How to build a User Adoption Strategy that helps you get your Money's worth
Salesforce can be incredibly powerful tool for your business. You can configure it to do so many things, but without user adoption it’s like leaving the Lamborghini in the garage to collect dust. In this blog, I will outline 5 tips for driving user adoption so you are always making the most of your investment.
1. ROI starts at the beginning
From the very beginning of your implementation or project, return on investment should be top of mind. The two questions you should ask yourself along the entire project are: is the solution easy to use and is it solving real problems? When you are evaluating options, keep your goals in mind to make sure you are choosing solutions that fully address your needs.
Additionally, a little communication goes a long way. Provide regular updates during the project so they understand what to expect and when they can dive in with both feet. If your end users know that something new is coming that will help them be ready to hit the ground running.

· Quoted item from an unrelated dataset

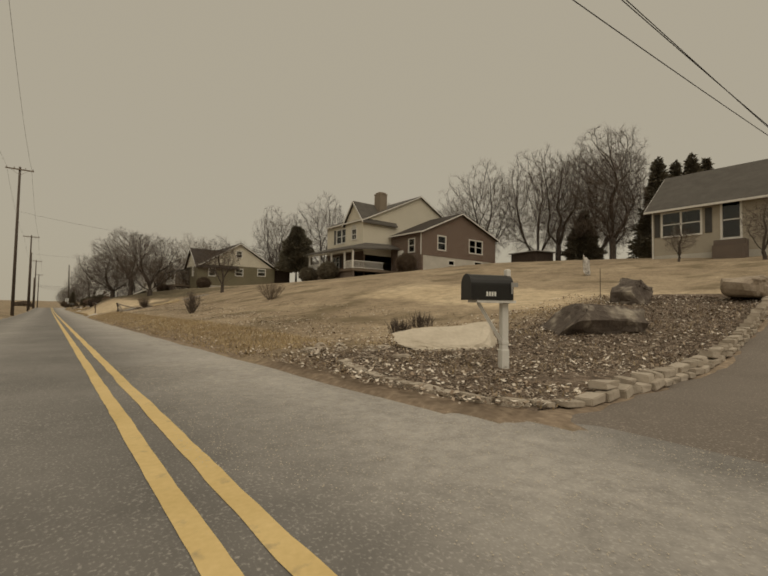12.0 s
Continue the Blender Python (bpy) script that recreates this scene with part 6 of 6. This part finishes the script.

2. The tools and process must work together
This sounds like a no brainer, but it’s amazing how often I have seen organizations with newly implemented Salesforce still running their sales meetings out of spreadsheets. Once your org is ready for primetime, use it! Rules such as, “If it’s not in Salesforce it doesn’t exist” may seem harsh but they show your team that its important.
On the other side, the system must work for your users. Having 30 required fields on a lead doesn’t help Sales Reps enter leads quickly. To achieve success, make the system easy to use. Automate where you can and empower your users to use Salesforce for iOS and Android and their complete suite of mobile tools. With Salesforce, you have the power of the platform in your pocket or on your smart watch. Use it!
3. Find your champions
Your champions will create excitement and find tricks and tools that really drive adoption. There are two kinds of champions that are important: the technology champion and the cultural champion. The technology champion is that person that dives into new technology with both feet. They can’t help but share their favorite tech with their team. Every team also has the cultural leader. This person may or may not be in a leadership role, but there is something about them that makes people want to follow their lead.
These two (or more) people are critical to user adoption. Bring these people in early and often to explore what you are creating and to provide feedback. With them on board and modeling how to make the most of Salesforce, the rest of the team is sure to follow. Having champions in your corner support builds trust within each team and helps them see how Salesforce can improve their day to day. Close collaboration with your champions also inspires new ideas, additional solutions, and can uncover previously unknown challenges. Addressing these items quickly will improve ROI by rapidly improving adoption and building even more trust in the system and your team.
4. Make it fun
Go-live can be a stressful time for any project, but it should feel like driving that new car off the lot. Everyone should be excited for the new tools. To keep it fun:
Have your champions share their enthusiasm in demos and training
Create incentives! Little things like snacks during training or raffles and prizes for those who adopt the new tools fastest are a great way to build excitement
Give your team time to share their new favorite reports and other things they have learned on their own
Make space for feedback. Having a process for handling issues and taking feedback will help reduce headaches.
Use Trailhead! Salesforce has created an amazing, fun resource for all kinds of users to learn how to make the most of Salesforce.
5. Metrics Matter
Return on Investment is clearly an important metric, but what are the smaller metrics that help you understand this big one? While you are creating your solution, determine the numbers that will show you improvement. Then make sure you have the information captured in the system. It can be easy to forget to include status or date fields that are critical to building powerful reports.
Before you go-live build the reports you want to watch and then get in the habit of checking them. Better yet, build a dashboard that follows your key 4 or 5 metrics and share it with your team regularly. If they see the improvement you are seeing, they will want to jump in too. One of these metrics should be about the improvements you have found or the support cases you have closed, its good for the team to see that issues are being tackled.
In conclusion, implementing Salesforce or a new solution should be an exciting time for you and your team. By centering on ROI from the beginning, keeping the tools and processes in lock step, empowering your champions, keeping it fun, and watching your metrics you will make sure the engine driving your business is worth every penny.